Written and directed by Margaret Betts, Novitiate’s position on both the church and the reforms of Vatican II seems complicated. Vatican II effectively emptied out many convents around the world, as the movie states in text after the film. And the film raises the issue that women who served the church weren’t involved in the Second Vatican Council that handed down the reforms.
One change Vatican II instituted was proclaiming that nuns were equal to other faithful Catholics, not more special to God. And this was devastating, especially to women who’d devoted their lives to the vocation, only to feel as if the church was saying their efforts didn’t mean very much.
The sisters experience the deliberation over and creation of the reforms (and especially the changes those reforms brought to their lives) not just as a slight, but as an injustice. But as we see the journey of some of the novitiates and nuns who leave, we get a deeper understanding of why women join religious orders, and why they leave.
Novitiate captures something many religious people can understand: the idea that beating oneself (both figuratively and, sometimes, literally) as an act of devotion will make God love us more than he loves other people.
This is a complicated matter, and I suspect one has to actually be Catholic to get the full weight of the movie. But while Novitiate is unsteady in some places, it’s genuinely moving, bolstered by Qualley’s and Nicholson’s performances as well as Melissa Leo as the severe Mother Superior (a remarkably well-developed character) and a host of supporting actresses. It ends without resolving every question, exactly the right choice.
It’s also worth noting that Novitiate is one of two films about nuns at this year’s Sundance (the other is the irreverent comedy The Little Hours). Last year, Anne Fontaine’s The Innocents was also set in a convent and premiered at Sundance. I doubt Sundance has suddenly gotten very Catholic, but the pattern is in keeping with an interest in religious themes at the festival. (Two years ago, Last Days in the Desert, a film about Jesus, premiered here too.)
Stories about nuns in convents make perfect sense in the Sundance context: they easily feature a large female cast and seem to be a good breeding ground for exploring the varieties of women’s experiences. Nuns dress and live in a community of uniformity, but each nun is an individual woman, with separate emotions and personalities and experiences, all the more interesting to explore in the confined context of a convent.
Ingrid Goes West is a hilarious Instagram-enabled comedy about obsession and perfection
Hopping ahead to the present day, Ingrid Goes West is about an entirely different sort of woman stuck in an entirely different set of stringent cultural constraints.

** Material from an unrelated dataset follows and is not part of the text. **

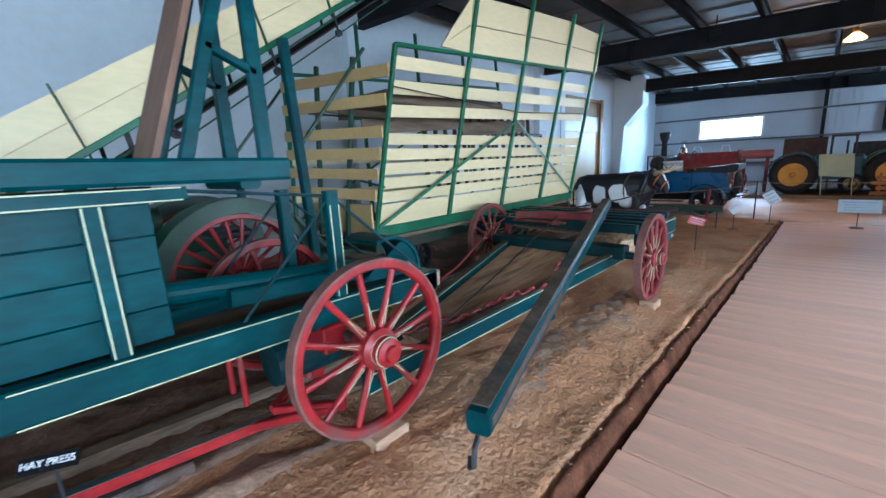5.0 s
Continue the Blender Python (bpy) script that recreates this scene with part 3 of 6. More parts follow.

In this case, it’s Instagram.
Aubrey Plaza stars, brilliantly, as Ingrid, a woman with a serious addiction to lifestyle icons on Instagram — you know, the people with millions of followers whose lives look perfectly styled and perpetually sunny and always, always flanked by brunch.

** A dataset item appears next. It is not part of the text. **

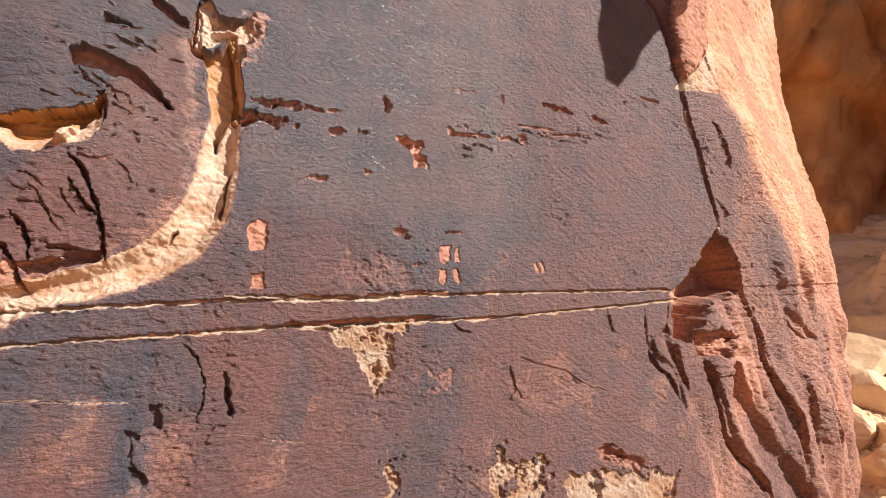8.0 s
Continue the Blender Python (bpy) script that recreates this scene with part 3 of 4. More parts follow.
# ---- lower slab: joints, flakes and scratches ----
for ends, width, depth in (
    ([(-0.016, -0.341), (-0.052, -0.41), (-0.137, -0.495), (-0.155, -0.615)], 0.012, 0.04),
    ([(0.465, -0.349), (0.461, -0.424), (0.512, -0.446)], 0.010, 0.04),
    ([(0.382, -0.468), (0.349, -0.573), (0.32, -0.652), (0.287, -0.756)], 0.010, 0.035),
    ([(1.255, -0.352), (1.323, -0.432), (1.353, -0.539), (1.35, -0.635), (1.314, -0.71)], 0.010, 0.03),
    ([(1.442, -0.543), (1.459, -0.625), (1.463, -0.707)], 0.012, 0.04),
    ([(1.314, -0.71), (1.391, -0.726), (1.347, -0.825)], 0.008, 0.02),
    ([(1.068, -0.733), (1.08, -0.828), (1.115, -0.943)], 0.012, 0.02),
    ([(2.894, -0.583), (2.922, -0.723), (2.972, -0.789)], 0.012, 0.035),
    ([(2.932, -0.724), (2.883, -0.773)], 0.010, 0.03),
    ([(2.864, -0.497), (3.022, -0.577), (3.246, -0.643), (3.438, -0.758), (3.685, -0.833)], 0.006, 0.015),
    ([(2.548, -0.327), (2.596, -0.371), (2.678, -0.4)], 0.009, 0.03),
    ([(3.604, -0.302), (3.618, -0.388), (3.653, -0.475)], 0.010, 0.03),
    ([(3.896, -0.297), (3.897, -0.508), (3.936, -0.581)], 0.010, 0.03),
    ([(4.113, -0.269), (4.106, -0.413), (4.133, -0.523)], 0.010, 0.03),
    ([(0.746, -0.613), (1.012, -0.656), (1.284, -0.736)], 0.003, 0.006),
    ([(1.441, -0.769), (1.831, -0.871), (2.214, -0.952)], 0.003, 0.006),
):
    crack(ends, 0.42 * width, 0.55 * depth, fault=0.3 * depth)
patch([(1.171, -0.358), (1.255, -0.364), (1.328, -0.444), (1.354, -0.563), (1.332, -0.672), (1.192, -0.721), (1.153, -0.604), (1.186, -0.504)], 0.010, 0.05, red=0.25)
patch([(1.108, -0.705), (1.286, -0.712), (1.291, -0.929), (1.271, -1.112), (1.108, -1.131), (1.079, -0.947)], -0.006, 0.04, peck=0.36, fray=0.08)
crack([(0.387, -0.539), (0.696, -0.557), (1.056, -0.596)], 0.003, -0.002)
for run in ([(0.137, -0.77), (0.402, -0.796)], [(0.357, -0.483), (0.643, -0.499)]):
    crack(run, 0.003, 0.004)

PECK = np.maximum(PECK, 0.42 * smooth(0.20, 0.70, fbm(U * 6.5, V * 5, 106, 4)) * smooth(-0.30, -0.60, V) * smooth(0.1, 0.4, U))
PECK = np.maximum(PECK, 0.36 * smooth(0.30, 0.7, fbm(U * 9, V * 8, 107, 4)) * smooth(2.2, 2.5, U) * smooth(0.35, 0.1, np.abs(V + 0.05)))
for line in ([(0.542, -0.532), (0.797, -0.556), (1.056, -0.596)], [(0.357, -0.483), (0.514, -0.491)], [(0.638, -0.545), (0.837, -0.573), (1.041, -0.6)], [(0.746, -0.613), (0.934, -0.646)], [(0.484, -0.409), (0.563, -0.442)], [(0.694, -0.666), (0.859, -0.703)], [(3.399, -0.738), (3.686, -0.823)], [(1.441, -0.769), (1.831, -0.871)], [(1.886, -0.703), (1.917, -0.766)], [(2.186, -0.948), (2.208, -1.165)]):
    w = window(line, 0.03)
    BARE[w] = np.maximum(BARE[w], 0.55 * smooth(0.006, 0.002, line_field(line, w)[0]))

# the blue-dark sheet that stands proud, and the raw rock along its broken edge
patch([(-0.015, -0.356), (0.459, -0.349), (0.468, -0.431), (0.392, -0.468), (0.367, -0.553), (0.322, -0.607), (0.302, -0.686), (0.294, -0.758), (0.183, -0.791), (0.121, -0.72), (0.013, -0.671)], 0.014, 0.012, red=-0.35, fray=0.012)
patch([(0.395, -0.475), (0.413, -0.5), (0.383, -0.59), (0.373, -0.675), (0.37, -0.799), (0.318, -0.805), (0.309, -0.686), (0.329, -0.611), (0.373, -0.578)], -0.006, 0.012, peck=0.5, fray=0.04)
for hole, deep_by in (([(0.306, -0.58), (0.359, -0.575), (0.363, -0.524), (0.373, -0.534), (0.372, -0.592), (0.332, -0.611)], 0.04), ([(0.304, -0.679), (0.317, -0.684), (0.311, -0.751), (0.295, -0.76)], 0.04), ([(1.141, -0.617), (1.179, -0.617), (1.176, -0.707), (1.145, -0.707)], 0.04), ([(1.058, -0.711), (1.089, -0.731), (1.083, -0.805), (1.063, -0.82)], 0.035), ([(1.069, -0.859), (1.105, -0.879), (1.134, -0.933), (1.111, -0.957), (1.075, -0.923)], 0.04), ([(1.435, -0.502), (1.448, -0.558), (1.464, -0.68), (1.451, -0.705), (1.438, -0.622)], 0.045), ([(2.127, -0.561), (2.155, -0.556), (2.159, -0.622), (2.134, -0.629)], 0.04)):
    patch(hole, -0.6 * deep_by, 0.012, peck=0.35, fray=0.016)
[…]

Ingrid struggles with mental health issues, especially since the death of her mother. When she spots the account of Taylor Sloane (Elizabeth Olsen) — a blonde Angeleno with a gorgeous Instagram profile and an apparently perfect life (complete with dog named Rothko) — she cashes the $60,000 check she inherited from her mother and heads for the West Coast, determined to be Taylor Sloane’s bff.

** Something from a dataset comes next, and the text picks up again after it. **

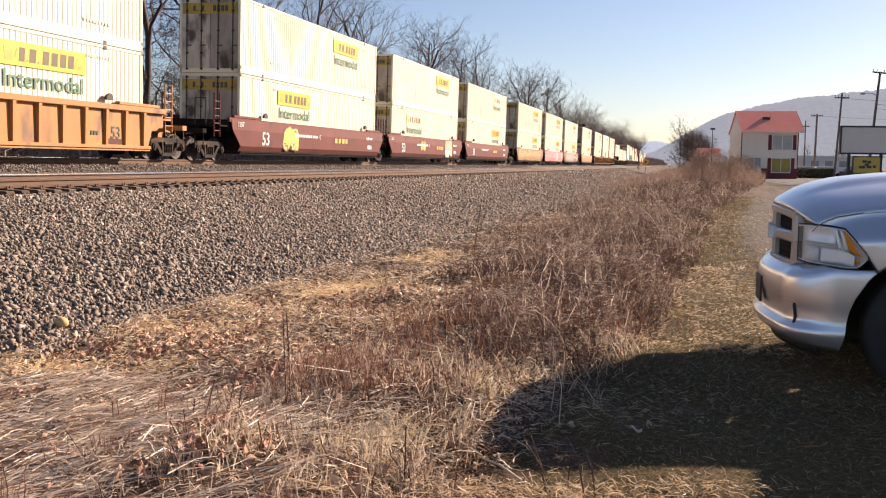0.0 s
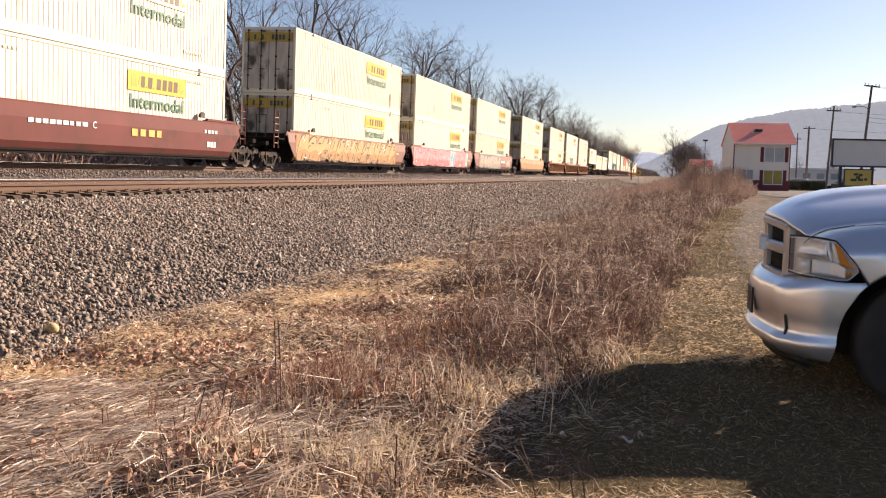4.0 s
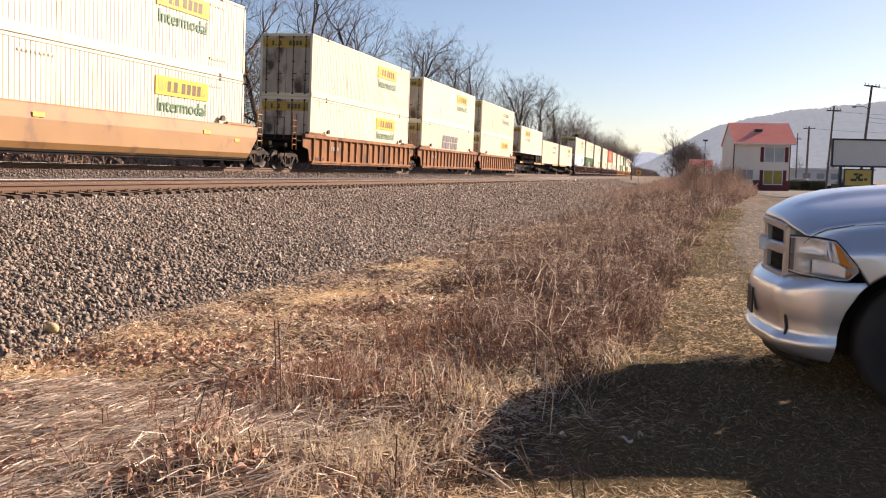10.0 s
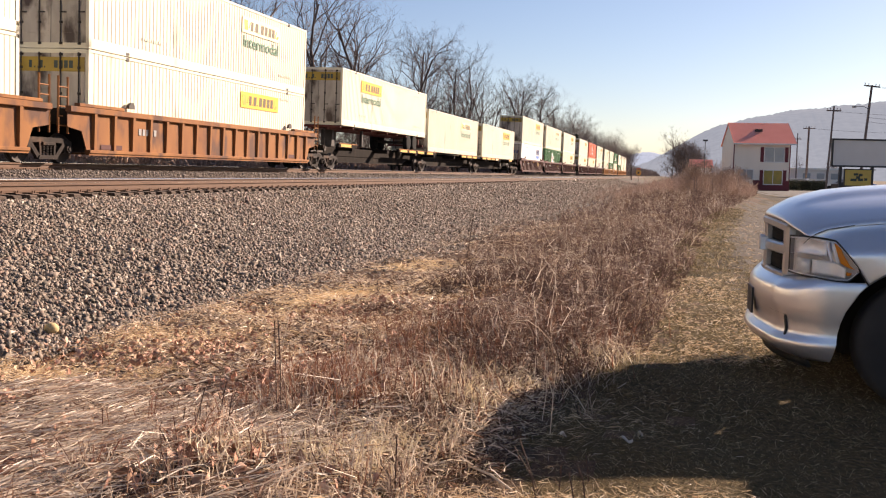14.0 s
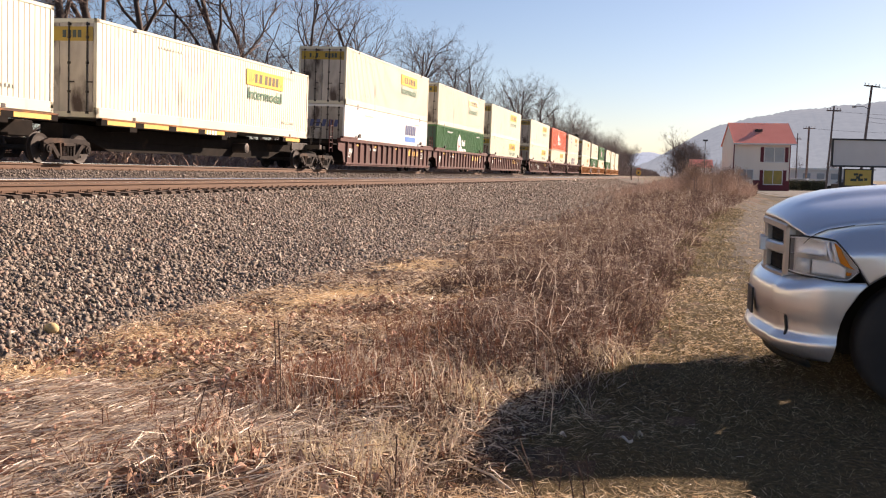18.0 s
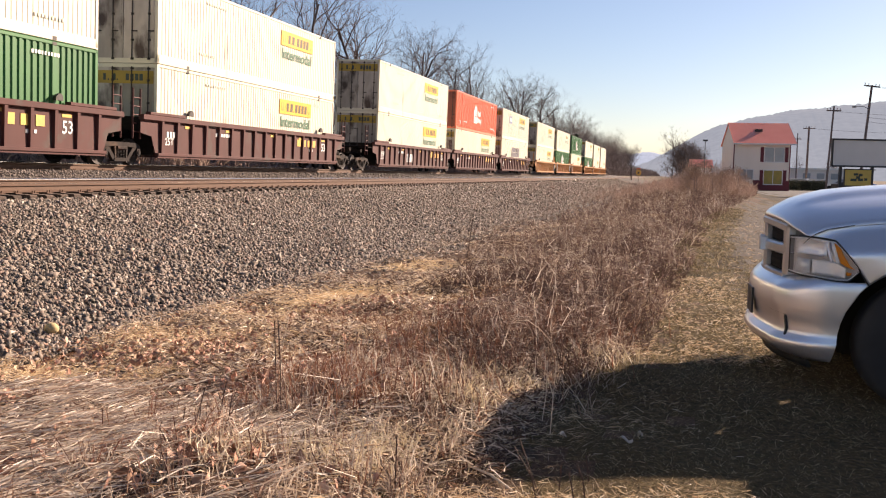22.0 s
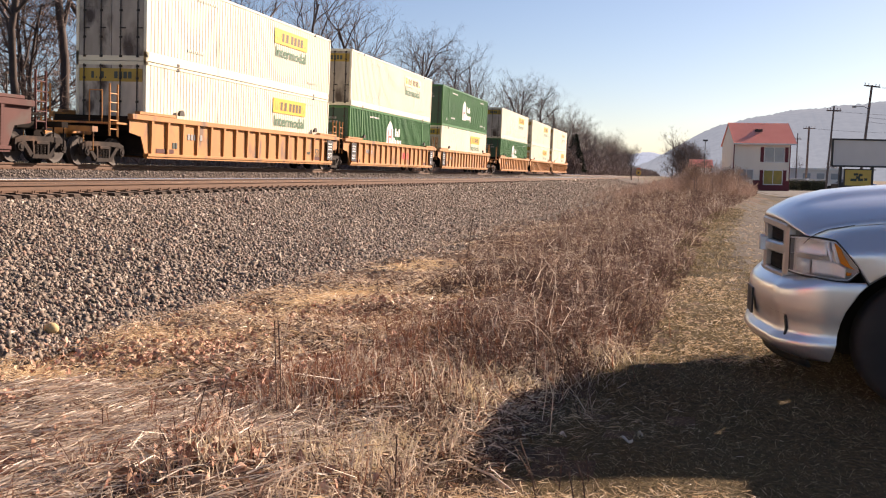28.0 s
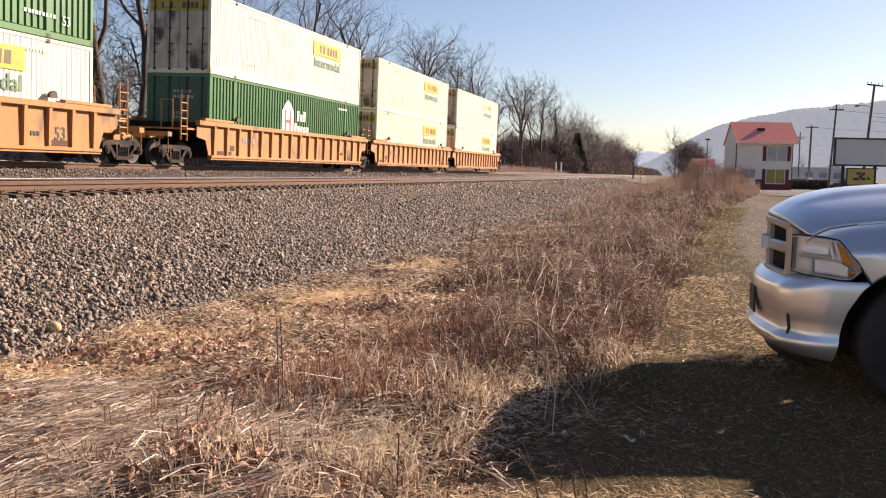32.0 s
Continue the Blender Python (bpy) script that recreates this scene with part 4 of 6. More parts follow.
def motions():
    for ob, s, z in MOVING:
        rows = []
        for k in range(33):
            t = k * 1.0
            rows.append((t, rail_pose(TRAIN_X, TRAIN_Z, TRAIN_CANT, s - run(t)) @ pose(0, 0, z)))
        walk(ob, rows)
    # the wheels roll: one turning for the leading and one for the trailing axle, shared by all trucks
    lead = {}
    for w, s in WHEELSETS:
        if s not in lead:
            walk(w, [(k / FPS, pose(0, s * AXLE, 0, math.degrees(run(k / FPS) / WHEEL_R) % 360)) for k in range(32 * FPS + 1)])
            lead[s] = w.animation_data
        else:
            w.rotation_mode = "QUATERNION"
            w.animation_data_create()
            w.animation_data.action = lead[s].action
            w.animation_data.action_slot = lead[s].action_slot


# ------------------------------------------------------------------ woods behind the train
def bare_tree(seed, height, spread=0.55, twiggy=1.0, trunk_r=0.22, fork=0.3):
    """A leafless tree: returns the mesh of trunk and limbs and the mesh of the fine branches."""
    rng = random.Random(seed)
    wood, fine = Geo(), Geo()

    def grow(p, d, length, r, level):
        seg = {0: 7, 1: 5, 2: 4, 3: 3, 4: 2}[level]
        g = wood if level < 2 else fine
        n = (7, 5, 4, 3, 3)[level]
        pts = [p.copy()]
        dirs = []
        for i in range(seg):
            d = (d + Vector((rng.gauss(0, 1), rng.gauss(0, 1), rng.gauss(0, .6) + (.35 if level else .3))) * (.09, .24, .28, .28, .25)[level]).normalized()
            p = p + d * (length / seg)
            pts.append(p.copy())
            dirs.append(d.copy())
        taper = (.55, .75, .8, .8, .6)[level]
        rs = [r * (1 - taper * i / seg) for i in range(seg + 1)]
        for a, b, ra, rb in zip(pts, pts[1:], rs, rs[1:]):
            k = len(g.v)
            dd = (b - a).normalized()
            u = dd.orthogonal().normalized()
            w = dd.cross(u)
            for q, rr in ((a, ra), (b, rb)):
                g.v += [tuple(q + (u * math.cos(2 * math.pi * j / n) + w * math.sin(2 * math.pi * j / n)) * rr) for j in range(n)]
            g.f += [[k + j, k + (j + 1) % n, k + n + (j + 1) % n, k + n + j] for j in range(n)]
        if level == 4:
            return
        kids = (int(8 * twiggy) + 2, 5, 5, 4)[level]
        for c in range(kids):
            f = (fork + (1 - fork) * (c + rng.random()) / kids) if level == 0 else .25 + .75 * (c + rng.random()) / kids
            j = min(seg - 1, int(f * seg))
            q = pts[j].lerp(pts[j + 1], f * seg - j)
            a = c * 2.4 + rng.uniform(-.6, .6)
            dd = dirs[j]
            u = dd.orthogonal().normalized()
            w = dd.cross(u)
            tilt = rng.uniform(.5, 1.1) * spread * (1.5 if level else 1.25)
            nd = (dd * math.cos(tilt) + (u * math.cos(a) + w * math.sin(a)) * math.sin(tilt)).normalized()
            ll = length * ((.62 - .32 * f) if level == 0 else rng.uniform(.38, .62))
            grow(q, nd, ll, max(.009, rs[j] * (.62 if level == 0 else .66)), level + 1)

    grow(Vector((0, 0, -.3)), Vector((0, 0, 1)), height * .92, trunk_r, 0)
    return wood.mesh("trunk", M["bark"], True), fine.mesh("crown", M["twig"])


TREES = [bare_tree(11, 17, .6, 1.0, .26), bare_tree(12, 19, .5, 1.1, .24, .25), bare_tree(13, 15, .75, .9, .22, .2), bare_tree(14, 18, .62, 1.2, .22, .35), bare_tree(15, 13, .7, .8, .16, .15)]
BUSHES = [bare_tree(21, 5.5, 1.0, 1.2, .07, .05), bare_tree(22, 4.5, 1.1, 1.0, .06, .05)]


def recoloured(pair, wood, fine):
    """The same growth recoloured: painted haze far down the line, tawny in sunlit brush."""
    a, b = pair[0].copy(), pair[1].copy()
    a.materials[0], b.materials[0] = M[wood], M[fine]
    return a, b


FAR_TREES = [recoloured(t, "hazebark", "paletwig") for t in TREES]
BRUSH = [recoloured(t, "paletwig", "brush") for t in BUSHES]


def plant(kind, x, y, scale, turn, label="tall leafless tree with grey-brown bark behind the railway", cat="tree", name="tree", group="trees behind the tracks"):
    t = tagged(new(name), label, cat, group)
    t.matrix_basis = pose(x, y, lz(x, y), 0, 0, turn) @ Matrix.Diagonal((scale, scale, scale, 1))
    part("trunk", kind[0], None, t)
    part("crown", kind[1], None, t)
    return t


rng = random.Random(8)
# the tall ones nearest the line
for k, (y, q, kind, sc) in enumerate(((32.0, 25.6, 3, .8), (34.6, 25.8, 3, 1.0), (40, 27, 0, 1.0), (46, 29, 3, .95), (53, 26.5, 1, .95), (62, 29, 2, .85), (69, 27, 1, .8), (80, 28, 0, .82), (90, 27, 2, .84), (104, 29, 3, .82), (116, 28, 3, .8),
                                       (128, 30, 1, .75), (140, 29, 0, .72), (154, 31, 2, .8), (172, 29, 3, .92), (186, 31, 0, .97), (198, 29, 3, .97), (212, 32, 2, .97), (228, 30, 0, .9))):
    plant(TREES[kind], -q + sway(y), y, sc, rng.uniform(0, 360))
# reddish saplings close behind the line
for k in range(30):
    y = 30 + 3.6 * k + rng.uniform(-1.5, 1.5)
    plant(BUSHES[k % 2], -rng.uniform(27, 34) + sway(y), y, rng.uniform(1.35, 2.0), rng.uniform(0, 360), "slender leafless sapling behind the railway", "tree", "sapling", "saplings behind the tracks")
# thinner woods behind, and on into the distance
for k in range(30):
    y = 60 + 9.5 * k + rng.uniform(-2, 2)
    plant(TREES[rng.randrange(5)], -rng.uniform(36, 60) + sway(y), y, rng.uniform(.4, .62), rng.uniform(0, 360), "leafless tree in the woods behind the railway")
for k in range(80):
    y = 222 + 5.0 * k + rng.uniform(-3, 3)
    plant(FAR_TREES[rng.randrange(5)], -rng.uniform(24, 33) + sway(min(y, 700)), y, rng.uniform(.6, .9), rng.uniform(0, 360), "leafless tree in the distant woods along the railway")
for k in range(60):
    y = 34 + 4.5 * k + rng.uniform(-2, 2)
    plant(BUSHES[k % 2], -rng.uniform(24.5, 30) + sway(y), y, rng.uniform(.6, 1.1), rng.uniform(0, 360), "leafless brown thicket behind the railway", "shrub", "shrub", "shrubs behind the tracks")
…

Startlingly, she succeeds. This is not Ingrid’s first rodeo. But we know from the start roughly where this will end up. Ingrid Goes West is a black comedy, and part of the joke is that we’re in on it.
Even if we don’t literally stalk the people we follow on Instagram, we still want their lives and their stuff. Ingrid just takes it one step further, trying to become the kind of person who would end up in one of Taylor’s Instagram posts — which means buying all the right stuff, getting her hair lightened to the right shade, and affecting the right vocal pattern.
It all goes very badly, and watching Ingrid’s pain as she experiences rejection is excruciating, but the route toward that point is very funny.
Matt Spicer, who directed the film from a script he co-wrote with David Branson Smith, remarked after the film’s premiere that he and Smith came up with the idea after having a conversation about how much they loved Instagram. That’s obvious. The film does a great job of setting up its universe quickly, illustrating what it’s like to feel an obsession with social media and deftly handling on-screen technologies that can sometimes feel gimmicky in less assured hands. And the film skewers the silliness of being a "social media star" without dismissing the reasons why a person might become one.
That said, it’s the impeccable comic timing of Plaza and Olsen that really makes Ingrid Goes West fly, along with the outstanding O'Shea Jackson Jr., who plays the aspiring screenwriter/Batman enthusiast from whom Ingrid rents her apartment. (This is a truly inspired bit of casting, which apparently happened because Plaza spotted Jackson somewhere, realized he’d be great for the part, and sent him a DM on Twitter.)
At times, Ingrid Goes West reminded me of Welcome to Me, a weird little film in which Kristen Wiig plays a woman with borderline personality disorder who wins the lottery and spends it all on producing a surrealistic Oprah-style talk show all about herself. Ingrid Goes West is a little more broadly appealing — I loved Welcome to Me, but the comedy is so black it practically sucks matter out of the room — but both ride the tricky line of playing a woman’s mental health issues for both comedy and realism, which means the characters are unpredictable and still relatable, even to audience members who haven’t experienced the same thing.
All three of the films I screened today are notable for a very simple thing: they let their women characters just be people, really flawed people who aren’t always understandable or likable. We’re used to seeing unlikeable men on screen, but it’s still a little startling to see stories about women who are unabashedly messed up, then realize those stories won’t simply write these women off.
And three on the same day is even better.